### Exercise requirements
Copy out all lines with the word "that" in them.

### Items
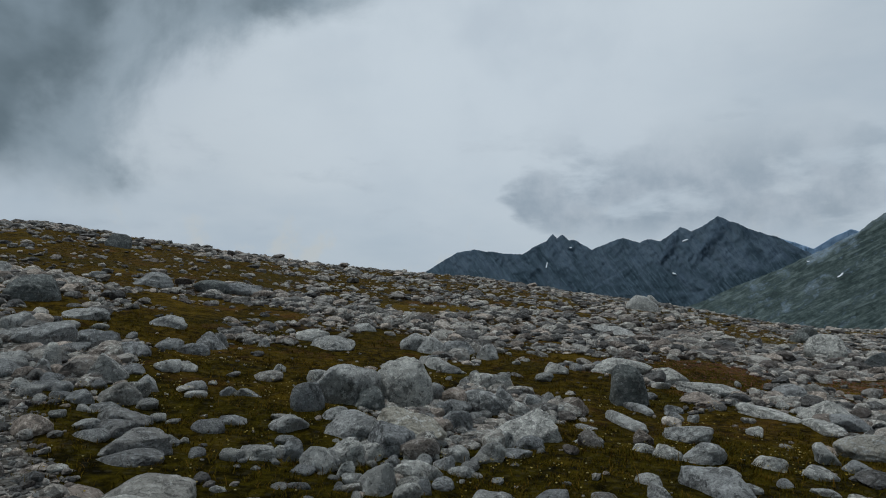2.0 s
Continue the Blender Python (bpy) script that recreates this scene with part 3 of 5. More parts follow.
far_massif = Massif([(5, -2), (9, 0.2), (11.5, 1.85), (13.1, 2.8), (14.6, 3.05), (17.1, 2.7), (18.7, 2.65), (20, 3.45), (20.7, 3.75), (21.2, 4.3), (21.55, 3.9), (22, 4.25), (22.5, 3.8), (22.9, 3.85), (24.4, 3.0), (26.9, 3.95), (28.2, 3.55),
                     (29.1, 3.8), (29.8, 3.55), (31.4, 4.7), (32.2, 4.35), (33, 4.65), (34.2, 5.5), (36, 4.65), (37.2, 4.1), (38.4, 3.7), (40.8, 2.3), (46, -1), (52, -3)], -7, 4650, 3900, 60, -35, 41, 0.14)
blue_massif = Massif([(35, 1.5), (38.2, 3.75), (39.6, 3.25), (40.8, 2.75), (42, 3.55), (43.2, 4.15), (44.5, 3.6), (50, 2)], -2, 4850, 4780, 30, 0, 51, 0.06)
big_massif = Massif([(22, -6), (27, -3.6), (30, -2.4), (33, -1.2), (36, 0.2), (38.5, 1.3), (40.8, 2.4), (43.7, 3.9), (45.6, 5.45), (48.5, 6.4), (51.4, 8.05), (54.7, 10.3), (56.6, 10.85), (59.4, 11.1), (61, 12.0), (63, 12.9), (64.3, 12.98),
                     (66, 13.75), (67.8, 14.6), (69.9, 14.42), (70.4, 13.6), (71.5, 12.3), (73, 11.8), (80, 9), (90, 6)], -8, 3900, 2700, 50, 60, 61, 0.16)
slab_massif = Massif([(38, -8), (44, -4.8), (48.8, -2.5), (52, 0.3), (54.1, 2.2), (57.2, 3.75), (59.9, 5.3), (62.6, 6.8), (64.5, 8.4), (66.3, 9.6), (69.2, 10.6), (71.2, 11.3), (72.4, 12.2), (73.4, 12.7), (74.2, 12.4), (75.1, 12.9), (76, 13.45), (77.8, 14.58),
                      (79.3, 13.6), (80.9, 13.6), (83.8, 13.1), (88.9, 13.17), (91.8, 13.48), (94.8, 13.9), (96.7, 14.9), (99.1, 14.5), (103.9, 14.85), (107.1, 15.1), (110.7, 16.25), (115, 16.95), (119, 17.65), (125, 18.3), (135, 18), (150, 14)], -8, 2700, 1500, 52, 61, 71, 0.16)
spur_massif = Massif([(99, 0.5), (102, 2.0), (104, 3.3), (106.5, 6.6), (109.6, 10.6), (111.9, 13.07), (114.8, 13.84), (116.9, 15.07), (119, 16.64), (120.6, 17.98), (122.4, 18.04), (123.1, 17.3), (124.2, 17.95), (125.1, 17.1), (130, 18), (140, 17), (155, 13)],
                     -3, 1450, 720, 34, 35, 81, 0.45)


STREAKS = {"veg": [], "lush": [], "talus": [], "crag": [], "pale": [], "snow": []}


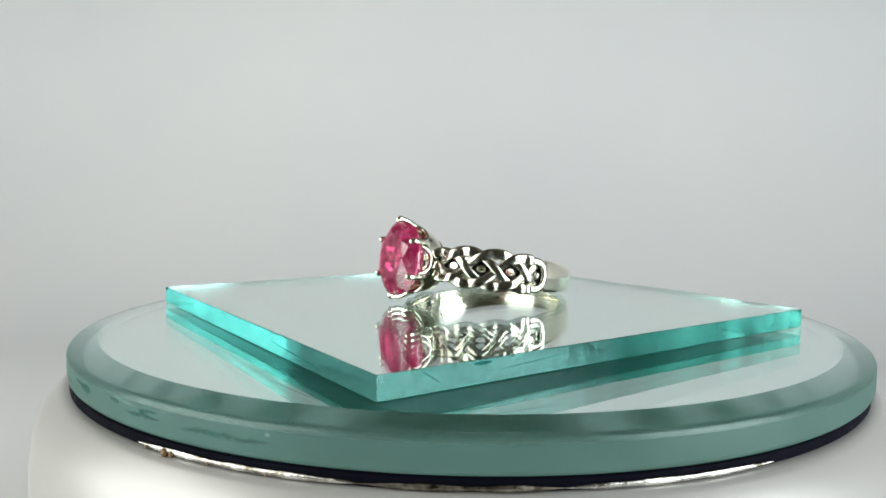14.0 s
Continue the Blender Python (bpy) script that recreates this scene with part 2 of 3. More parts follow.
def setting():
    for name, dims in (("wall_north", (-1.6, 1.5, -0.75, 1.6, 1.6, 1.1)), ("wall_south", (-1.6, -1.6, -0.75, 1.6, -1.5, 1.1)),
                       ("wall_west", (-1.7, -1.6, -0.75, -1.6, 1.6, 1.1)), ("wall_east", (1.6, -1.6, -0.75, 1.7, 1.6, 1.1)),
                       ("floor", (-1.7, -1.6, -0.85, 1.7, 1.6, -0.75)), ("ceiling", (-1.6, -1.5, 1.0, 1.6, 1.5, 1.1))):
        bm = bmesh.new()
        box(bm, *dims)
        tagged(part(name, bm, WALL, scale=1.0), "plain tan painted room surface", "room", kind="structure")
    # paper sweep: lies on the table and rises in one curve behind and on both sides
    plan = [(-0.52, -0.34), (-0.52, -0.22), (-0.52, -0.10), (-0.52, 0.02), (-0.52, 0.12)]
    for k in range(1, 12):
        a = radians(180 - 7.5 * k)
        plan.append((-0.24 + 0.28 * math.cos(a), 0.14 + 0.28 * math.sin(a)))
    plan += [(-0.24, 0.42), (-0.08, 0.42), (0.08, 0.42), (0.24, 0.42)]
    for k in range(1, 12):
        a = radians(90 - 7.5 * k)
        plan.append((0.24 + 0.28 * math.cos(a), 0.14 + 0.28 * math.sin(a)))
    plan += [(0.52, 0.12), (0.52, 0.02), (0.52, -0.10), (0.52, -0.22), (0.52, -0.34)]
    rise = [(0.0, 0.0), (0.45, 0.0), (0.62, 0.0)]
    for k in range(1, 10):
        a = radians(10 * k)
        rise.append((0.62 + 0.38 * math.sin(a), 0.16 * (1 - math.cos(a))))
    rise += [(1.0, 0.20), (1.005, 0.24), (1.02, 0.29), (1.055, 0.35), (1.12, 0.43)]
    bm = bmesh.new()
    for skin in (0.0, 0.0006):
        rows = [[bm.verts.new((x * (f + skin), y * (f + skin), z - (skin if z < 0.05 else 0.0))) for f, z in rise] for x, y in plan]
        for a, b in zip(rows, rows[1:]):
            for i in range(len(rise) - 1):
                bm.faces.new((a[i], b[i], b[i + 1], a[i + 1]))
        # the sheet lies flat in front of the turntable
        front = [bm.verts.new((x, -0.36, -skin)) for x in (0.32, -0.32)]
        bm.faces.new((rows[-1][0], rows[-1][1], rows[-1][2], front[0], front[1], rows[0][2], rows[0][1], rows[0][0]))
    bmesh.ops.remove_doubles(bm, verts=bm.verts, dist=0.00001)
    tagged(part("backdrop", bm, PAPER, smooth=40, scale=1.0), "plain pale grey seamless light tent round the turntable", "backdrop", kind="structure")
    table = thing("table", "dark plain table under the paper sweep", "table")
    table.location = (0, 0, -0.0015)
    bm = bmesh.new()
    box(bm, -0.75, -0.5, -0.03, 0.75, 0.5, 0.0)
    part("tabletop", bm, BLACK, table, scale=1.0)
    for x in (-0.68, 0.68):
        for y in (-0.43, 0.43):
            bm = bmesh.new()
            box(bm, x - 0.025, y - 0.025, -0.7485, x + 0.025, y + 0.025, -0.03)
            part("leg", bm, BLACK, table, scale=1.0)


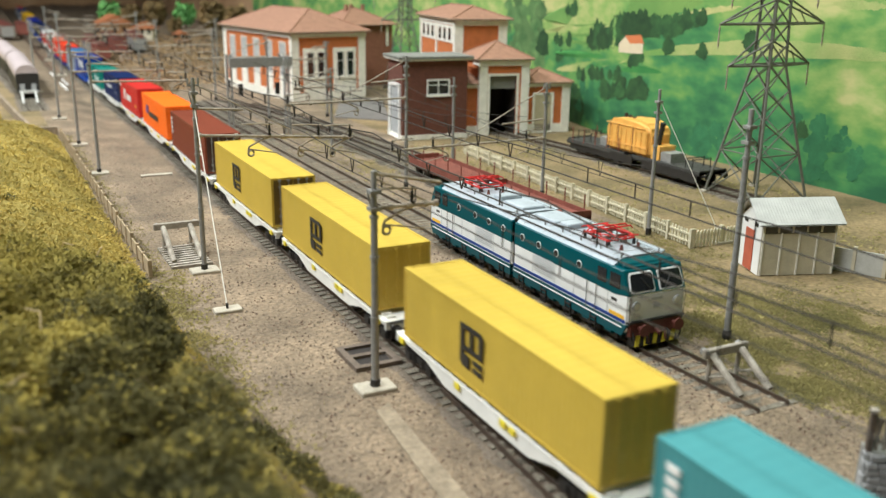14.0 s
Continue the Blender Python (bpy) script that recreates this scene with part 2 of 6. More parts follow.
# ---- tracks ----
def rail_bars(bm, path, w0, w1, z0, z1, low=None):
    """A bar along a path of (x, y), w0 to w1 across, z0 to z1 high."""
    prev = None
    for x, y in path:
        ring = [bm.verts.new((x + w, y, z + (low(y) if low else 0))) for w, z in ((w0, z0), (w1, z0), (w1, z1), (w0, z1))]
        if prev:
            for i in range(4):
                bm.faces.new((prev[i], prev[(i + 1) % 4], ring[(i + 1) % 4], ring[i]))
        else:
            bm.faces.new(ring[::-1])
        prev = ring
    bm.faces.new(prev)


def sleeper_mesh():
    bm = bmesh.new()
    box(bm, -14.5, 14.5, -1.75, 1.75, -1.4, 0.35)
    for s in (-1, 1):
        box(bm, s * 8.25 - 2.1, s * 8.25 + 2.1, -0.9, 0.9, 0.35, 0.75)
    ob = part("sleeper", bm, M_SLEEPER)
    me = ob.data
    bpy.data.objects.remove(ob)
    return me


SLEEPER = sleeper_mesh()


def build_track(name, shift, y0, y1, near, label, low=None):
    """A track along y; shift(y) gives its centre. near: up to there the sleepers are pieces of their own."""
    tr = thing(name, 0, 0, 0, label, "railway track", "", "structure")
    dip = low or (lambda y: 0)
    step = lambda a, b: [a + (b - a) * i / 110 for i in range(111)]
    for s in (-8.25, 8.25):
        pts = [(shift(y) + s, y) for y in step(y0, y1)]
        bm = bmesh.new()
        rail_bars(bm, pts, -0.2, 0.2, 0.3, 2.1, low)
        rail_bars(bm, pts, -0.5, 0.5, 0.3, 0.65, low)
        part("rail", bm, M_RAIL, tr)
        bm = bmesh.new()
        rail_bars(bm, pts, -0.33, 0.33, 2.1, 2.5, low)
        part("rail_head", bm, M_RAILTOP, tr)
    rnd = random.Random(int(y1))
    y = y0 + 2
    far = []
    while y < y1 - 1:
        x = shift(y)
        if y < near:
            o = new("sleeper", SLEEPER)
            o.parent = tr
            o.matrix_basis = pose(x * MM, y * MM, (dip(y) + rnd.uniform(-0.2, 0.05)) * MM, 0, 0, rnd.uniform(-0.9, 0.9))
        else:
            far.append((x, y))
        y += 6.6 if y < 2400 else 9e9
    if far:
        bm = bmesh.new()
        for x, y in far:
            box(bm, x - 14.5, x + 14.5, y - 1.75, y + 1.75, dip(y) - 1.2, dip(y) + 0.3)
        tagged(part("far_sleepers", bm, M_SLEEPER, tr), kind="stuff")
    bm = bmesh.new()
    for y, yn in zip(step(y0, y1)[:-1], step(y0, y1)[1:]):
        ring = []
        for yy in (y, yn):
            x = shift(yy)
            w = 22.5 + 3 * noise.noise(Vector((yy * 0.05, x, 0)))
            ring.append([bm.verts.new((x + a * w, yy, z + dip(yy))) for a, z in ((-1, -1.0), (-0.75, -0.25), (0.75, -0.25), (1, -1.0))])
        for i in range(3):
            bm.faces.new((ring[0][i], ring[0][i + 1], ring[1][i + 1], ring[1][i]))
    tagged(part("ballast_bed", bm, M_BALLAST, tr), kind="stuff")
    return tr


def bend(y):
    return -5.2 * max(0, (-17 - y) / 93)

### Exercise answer
Continue the Blender Python (bpy) script that recreates this scene with part 3 of 5. More parts follow.
Continue the Blender Python (bpy) script that recreates this scene with part 2 of 3. More parts follow.
Continue the Blender Python (bpy) script that recreates this scene with part 2 of 6. More parts follow.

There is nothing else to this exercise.